**SHORT PROBLEM:** Scan the listing below. Report each line that includes "degrees".

**DATA SECTION:**
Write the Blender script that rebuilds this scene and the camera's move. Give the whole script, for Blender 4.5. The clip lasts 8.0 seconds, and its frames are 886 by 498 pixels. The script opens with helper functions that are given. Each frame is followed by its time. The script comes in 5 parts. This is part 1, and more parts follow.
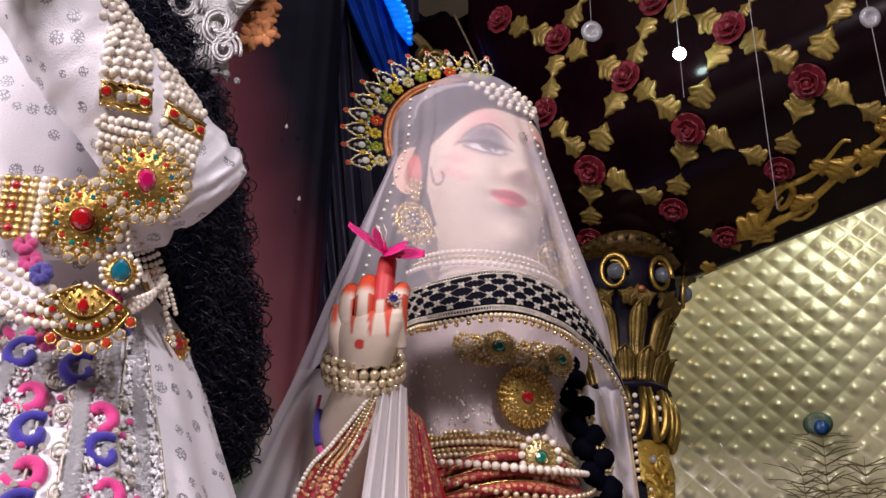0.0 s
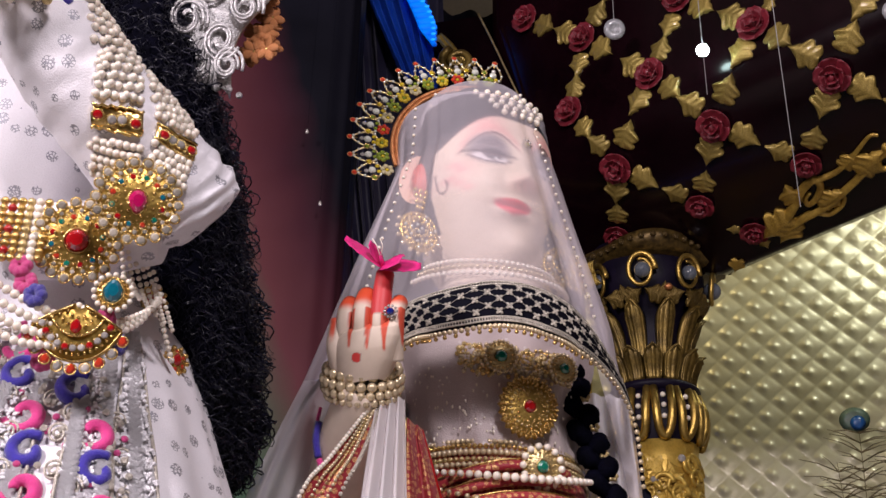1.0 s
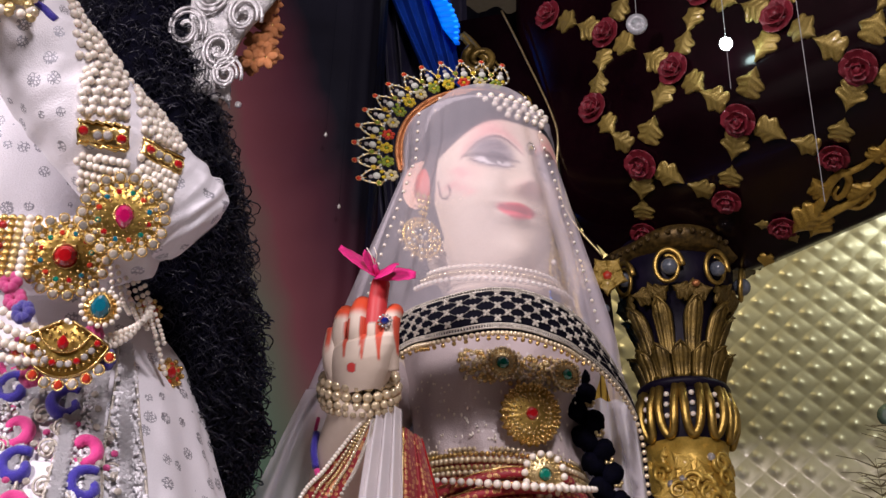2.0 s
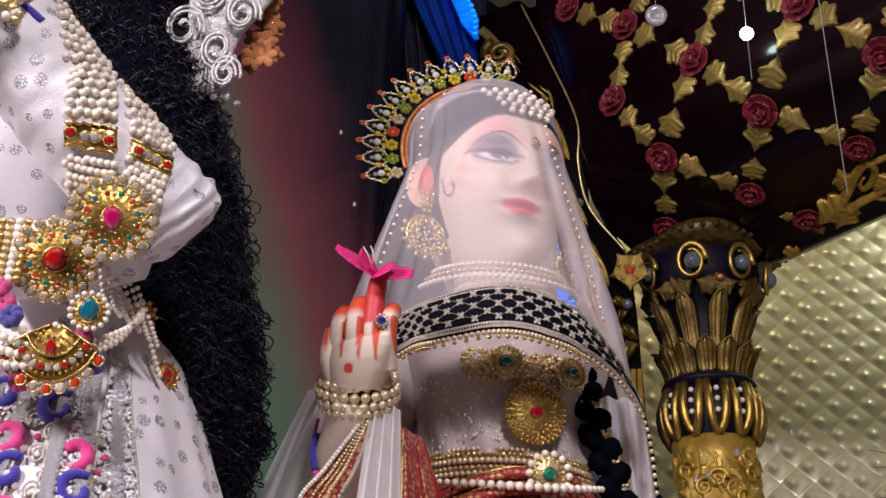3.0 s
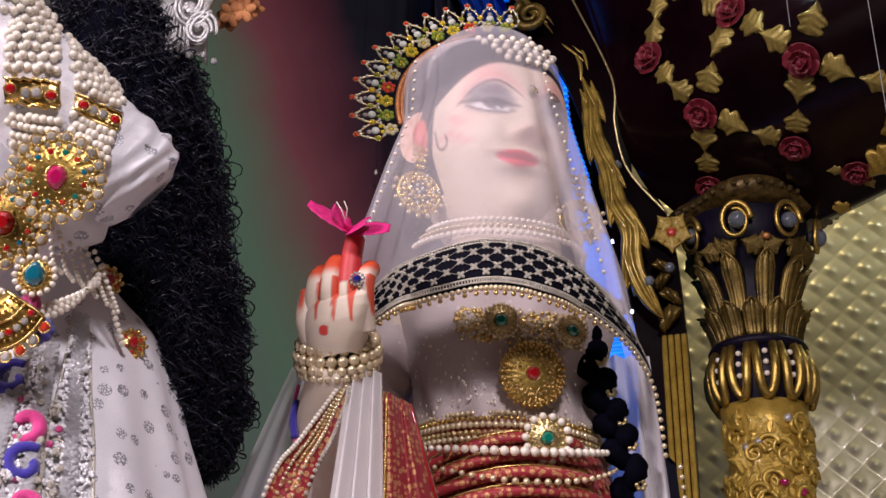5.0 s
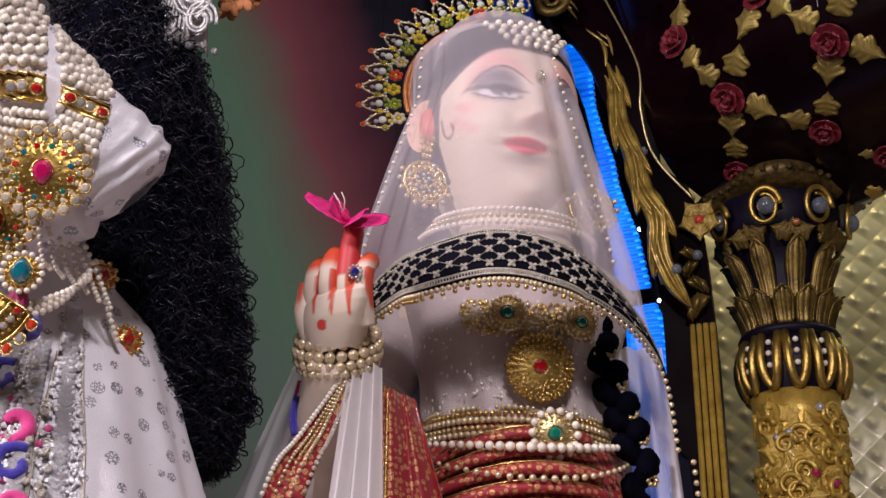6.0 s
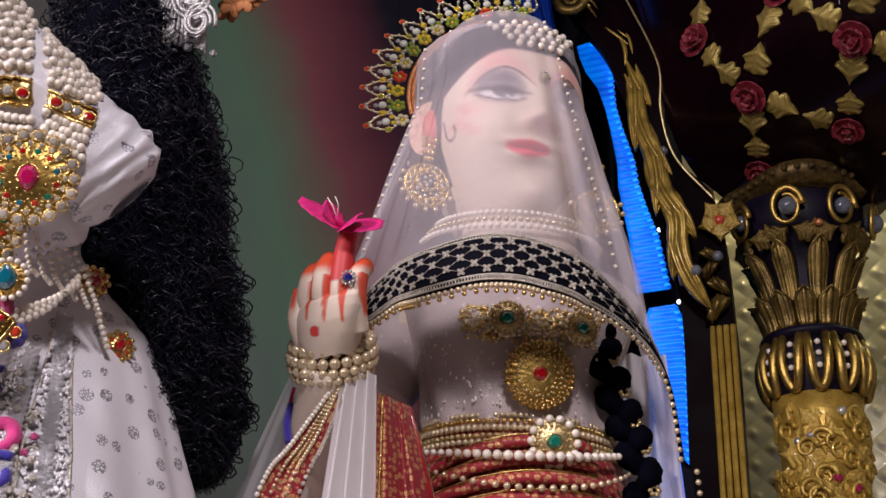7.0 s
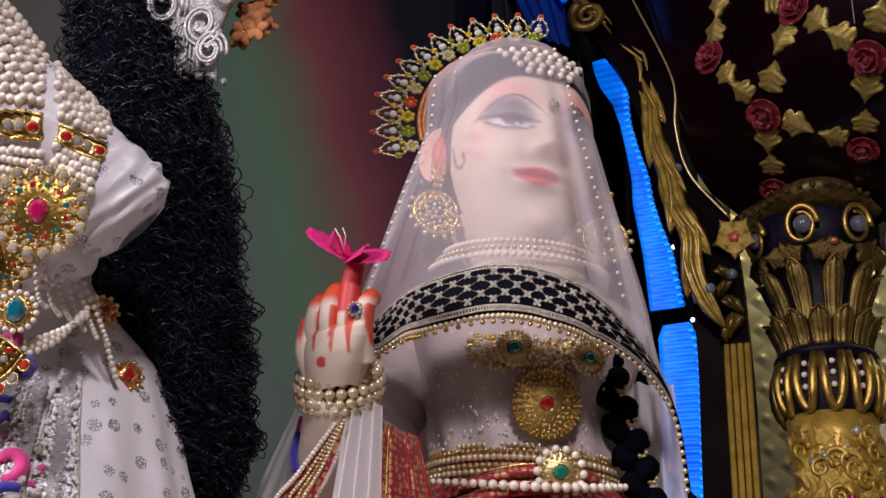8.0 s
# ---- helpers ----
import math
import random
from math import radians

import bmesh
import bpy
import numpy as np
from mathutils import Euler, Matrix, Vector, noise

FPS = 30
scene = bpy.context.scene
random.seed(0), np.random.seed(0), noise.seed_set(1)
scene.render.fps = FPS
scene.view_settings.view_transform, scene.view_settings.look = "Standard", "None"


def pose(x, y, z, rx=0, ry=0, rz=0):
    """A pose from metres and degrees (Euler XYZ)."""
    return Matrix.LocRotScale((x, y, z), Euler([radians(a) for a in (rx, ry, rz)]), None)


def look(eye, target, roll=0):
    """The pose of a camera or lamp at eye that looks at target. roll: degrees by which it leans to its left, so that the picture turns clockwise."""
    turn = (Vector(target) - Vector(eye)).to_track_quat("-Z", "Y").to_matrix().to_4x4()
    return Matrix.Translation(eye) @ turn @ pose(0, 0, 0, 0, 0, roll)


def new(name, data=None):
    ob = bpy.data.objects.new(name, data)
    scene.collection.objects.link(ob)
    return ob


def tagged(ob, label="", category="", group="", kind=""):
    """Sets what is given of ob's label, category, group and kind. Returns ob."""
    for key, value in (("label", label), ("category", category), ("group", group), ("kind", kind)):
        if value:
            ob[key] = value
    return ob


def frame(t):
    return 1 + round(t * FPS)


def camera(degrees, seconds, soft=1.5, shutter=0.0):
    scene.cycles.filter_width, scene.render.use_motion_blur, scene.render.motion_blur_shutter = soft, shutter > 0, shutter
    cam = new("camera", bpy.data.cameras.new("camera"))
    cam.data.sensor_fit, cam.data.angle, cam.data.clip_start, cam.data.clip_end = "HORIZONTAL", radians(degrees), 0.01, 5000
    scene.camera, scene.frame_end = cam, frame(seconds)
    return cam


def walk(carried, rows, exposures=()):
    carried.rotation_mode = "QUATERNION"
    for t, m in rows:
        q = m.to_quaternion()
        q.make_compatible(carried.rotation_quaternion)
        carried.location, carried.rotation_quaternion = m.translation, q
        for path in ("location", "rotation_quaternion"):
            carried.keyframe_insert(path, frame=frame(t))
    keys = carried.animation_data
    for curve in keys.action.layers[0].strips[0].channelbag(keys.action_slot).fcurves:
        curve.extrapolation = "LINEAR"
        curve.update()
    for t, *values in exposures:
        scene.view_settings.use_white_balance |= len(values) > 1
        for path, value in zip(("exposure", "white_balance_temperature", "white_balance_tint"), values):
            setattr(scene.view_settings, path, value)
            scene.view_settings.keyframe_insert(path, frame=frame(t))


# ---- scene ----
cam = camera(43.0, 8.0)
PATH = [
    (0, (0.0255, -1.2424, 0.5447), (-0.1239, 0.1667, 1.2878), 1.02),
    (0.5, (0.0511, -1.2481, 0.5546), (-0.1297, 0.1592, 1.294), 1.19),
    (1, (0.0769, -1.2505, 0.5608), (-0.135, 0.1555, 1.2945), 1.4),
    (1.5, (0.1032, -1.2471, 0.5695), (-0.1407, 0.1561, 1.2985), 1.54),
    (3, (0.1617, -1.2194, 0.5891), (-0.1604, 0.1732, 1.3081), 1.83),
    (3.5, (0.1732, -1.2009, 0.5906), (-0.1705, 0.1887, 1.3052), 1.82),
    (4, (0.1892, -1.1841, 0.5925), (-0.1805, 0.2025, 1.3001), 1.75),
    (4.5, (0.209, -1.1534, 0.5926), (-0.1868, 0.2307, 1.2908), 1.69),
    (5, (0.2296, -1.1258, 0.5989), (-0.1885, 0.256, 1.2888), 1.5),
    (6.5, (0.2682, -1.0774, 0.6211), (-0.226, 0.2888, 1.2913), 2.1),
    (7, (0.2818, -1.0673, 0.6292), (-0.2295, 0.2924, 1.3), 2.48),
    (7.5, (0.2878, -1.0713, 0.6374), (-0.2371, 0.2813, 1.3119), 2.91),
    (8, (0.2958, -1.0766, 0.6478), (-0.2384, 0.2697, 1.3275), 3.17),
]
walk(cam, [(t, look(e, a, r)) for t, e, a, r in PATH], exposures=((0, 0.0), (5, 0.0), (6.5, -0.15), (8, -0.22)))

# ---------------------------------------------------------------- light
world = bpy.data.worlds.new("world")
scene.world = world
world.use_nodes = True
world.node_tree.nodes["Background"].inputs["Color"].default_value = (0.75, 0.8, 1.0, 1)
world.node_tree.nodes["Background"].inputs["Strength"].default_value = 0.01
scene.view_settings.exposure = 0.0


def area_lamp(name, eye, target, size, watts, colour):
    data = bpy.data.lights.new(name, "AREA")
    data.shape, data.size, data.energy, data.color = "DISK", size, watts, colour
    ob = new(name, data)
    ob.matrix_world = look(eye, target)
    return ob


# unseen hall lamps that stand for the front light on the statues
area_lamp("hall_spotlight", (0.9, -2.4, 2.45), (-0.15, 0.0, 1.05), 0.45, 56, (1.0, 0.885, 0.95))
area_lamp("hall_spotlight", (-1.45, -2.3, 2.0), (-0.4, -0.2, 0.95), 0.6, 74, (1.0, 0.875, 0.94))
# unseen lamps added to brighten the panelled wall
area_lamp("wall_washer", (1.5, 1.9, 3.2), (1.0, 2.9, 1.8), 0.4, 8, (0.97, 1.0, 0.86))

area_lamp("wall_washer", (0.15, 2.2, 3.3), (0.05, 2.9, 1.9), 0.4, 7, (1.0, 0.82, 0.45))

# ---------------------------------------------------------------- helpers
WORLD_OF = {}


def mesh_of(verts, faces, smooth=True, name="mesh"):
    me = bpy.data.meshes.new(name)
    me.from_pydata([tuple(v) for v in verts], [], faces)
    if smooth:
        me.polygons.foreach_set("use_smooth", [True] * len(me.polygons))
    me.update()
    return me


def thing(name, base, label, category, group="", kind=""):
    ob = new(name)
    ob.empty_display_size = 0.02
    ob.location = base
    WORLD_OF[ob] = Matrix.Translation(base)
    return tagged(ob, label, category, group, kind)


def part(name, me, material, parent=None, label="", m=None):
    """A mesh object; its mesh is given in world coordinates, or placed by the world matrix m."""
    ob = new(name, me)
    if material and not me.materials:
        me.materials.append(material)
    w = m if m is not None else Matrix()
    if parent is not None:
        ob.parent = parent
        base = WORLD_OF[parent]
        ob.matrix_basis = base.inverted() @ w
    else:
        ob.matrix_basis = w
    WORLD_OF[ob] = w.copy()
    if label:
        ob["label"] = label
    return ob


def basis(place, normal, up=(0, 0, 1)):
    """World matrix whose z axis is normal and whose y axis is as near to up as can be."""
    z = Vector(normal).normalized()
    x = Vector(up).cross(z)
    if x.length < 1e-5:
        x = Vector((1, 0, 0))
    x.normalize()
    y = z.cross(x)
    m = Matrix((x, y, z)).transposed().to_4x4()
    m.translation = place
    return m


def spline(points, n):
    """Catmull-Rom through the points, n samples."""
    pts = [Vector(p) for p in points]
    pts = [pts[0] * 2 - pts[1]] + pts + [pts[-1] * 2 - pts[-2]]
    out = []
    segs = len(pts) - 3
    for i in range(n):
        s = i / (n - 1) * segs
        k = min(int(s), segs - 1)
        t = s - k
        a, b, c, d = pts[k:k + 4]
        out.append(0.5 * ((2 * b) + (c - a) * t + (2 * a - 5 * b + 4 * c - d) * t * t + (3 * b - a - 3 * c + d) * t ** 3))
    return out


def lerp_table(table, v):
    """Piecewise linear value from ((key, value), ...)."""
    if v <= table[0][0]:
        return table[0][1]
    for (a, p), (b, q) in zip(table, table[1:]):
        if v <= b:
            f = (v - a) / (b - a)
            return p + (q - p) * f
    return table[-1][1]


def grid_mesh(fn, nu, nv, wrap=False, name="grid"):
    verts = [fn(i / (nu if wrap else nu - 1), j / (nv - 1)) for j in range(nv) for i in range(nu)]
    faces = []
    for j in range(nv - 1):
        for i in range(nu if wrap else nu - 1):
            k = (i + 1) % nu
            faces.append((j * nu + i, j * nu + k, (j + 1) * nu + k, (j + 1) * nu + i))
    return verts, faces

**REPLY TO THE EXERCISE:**
    """A pose from metres and degrees (Euler XYZ)."""
    """The pose of a camera or lamp at eye that looks at target. roll: degrees by which it leans to its left, so that the picture turns clockwise."""
def camera(degrees, seconds, soft=1.5, shutter=0.0):
    cam.data.sensor_fit, cam.data.angle, cam.data.clip_start, cam.data.clip_end = "HORIZONTAL", radians(degrees), 0.01, 5000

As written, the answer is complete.